Am Dienstag ist es im Panama-Untersuchungsausschuss des Europaparlaments wieder so weit. Der Ausschuss beschäftigt sich mit Medienenthüllungen über systematische Steuerhinterziehung, die über Briefkastenfirmen in Panama erfolgte. Giegold ist überzeugt, dass Luxemburg vor allem für schwerreiche steuerscheue Deutsche und Belgier zwischen 2005 und 2010 eine der weltweit ersten Adressen war. Während sich anderswo in der EU das Netz für Steuerhinterzieher immer enger zusammenzog, habe Luxemburg das Anlagekapital angesaugt, sich einen Namen gemacht als Steueroase mitten in der EU und damit Beihilfe zur Steuerhinterziehung geleistet. Giegold hat recherchiert, dass die Gelder, die vermögende Deutsche in Luxemburg geparkt haben, um 250 Prozent angestiegen sind von etwa 100 Milliarden Dollar im Jahr 2000 auf 264 Milliarden Dollar Ende 2007.

„Sie sind vom Saulus zum Paulus geworden“

Im Ausschuss wird Juncker 90 Minuten lang befragt, welche Rolle er dabei hatte. Giegold hört, wie Juncker um Verständnis dafür bittet, in den 2000er Jahren in Luxemburg nicht härter zugegriffen zu haben: „Wir lebten in einer anderen Welt.“ Juncker streitet noch einmal ab, dass er sich als Finanzminister jemals um die konkrete Besteuerung eines Unternehmens gekümmert habe.

Dann verblüfft Juncker Giegold. Denn der 62-Jährige antwortet dreimal mit einem knappen Ja auf Forderungen, die Giegold erhebt: Ja, er wolle dafür sorgen, verspricht Juncker, dass die Steuerbehörden der Mitgliedsländer untereinander zur Kooperation bei der Verfolgung von Steuerbetrug verpflichtet werden. Ja, er werde die Task-Force der Kommission gegen Finanzkriminalität personell aufstocken. Und, ja, er werde sich dafür einsetzen, dass bei Steuerfragen im Rat nicht mehr Einstimmigkeit nötig ist.

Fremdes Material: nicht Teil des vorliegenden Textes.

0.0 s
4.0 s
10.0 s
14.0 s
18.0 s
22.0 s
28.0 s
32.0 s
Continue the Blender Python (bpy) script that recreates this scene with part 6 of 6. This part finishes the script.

Giegold ist überrascht. Dann bescheinigt er, die Juncker-Kommission habe tatsächlich den Kampf gegen die Steuervermeidung aufgenommen. „Sie sind vom Saulus zum Paulus geworden.“ Giegold fordert aber von Juncker, reinen Tisch zu machen. „Sie müssen die Verantwortung dafür übernehmen, dass Luxemburg im Gremium der Mitgliedstaaten jahrelang EU-weit wirksame Regelungen ausgebremst hat.“

Banker halfen beim Transfer in Steueroasen wie Panama

Beim Schließen von Steuerschlupflöchern hätte die EU früher weiter sein können. In der EU-Steuerpolitik müssen Beschlüsse einstimmig gefällt werden. Luxemburg habe über Jahre blockiert, als Deutschland, Frankreich und Italien vorangehen wollten. Etwa beim automatischen Informationsaustausch zwischen den Steuerbehörden der Mitgliedstaaten, der den Finanzämtern Hinweise über Kapital und Erträge liefern würde. Schon vor der Finanzkrise sollte er auf EU-Ebene kommen. Luxemburg, aber auch Belgien und Österreich haben sich verweigert und stattdessen eine Quellensteuer auf die Kapitalerträge ausländischer Anleger erhoben und anonym an den Fiskus der jeweiligen Heimatländer abgeführt. Die Steuersätze waren mit 15 Prozent im Jahr 2005, 20 Prozent im Jahr 2008 zunächst extrem lukrativ für Anleger. Erst 2011 wurden sie auf 35 Prozent angehoben. Als in Luxemburg das Steuerumfeld nicht mehr so attraktiv war, haben vor Ort Banker geholfen, Gelder zu Briefkastenfirmen in Steueroasen wie Panama, den Caymaninseln und Seychellen zu transferieren.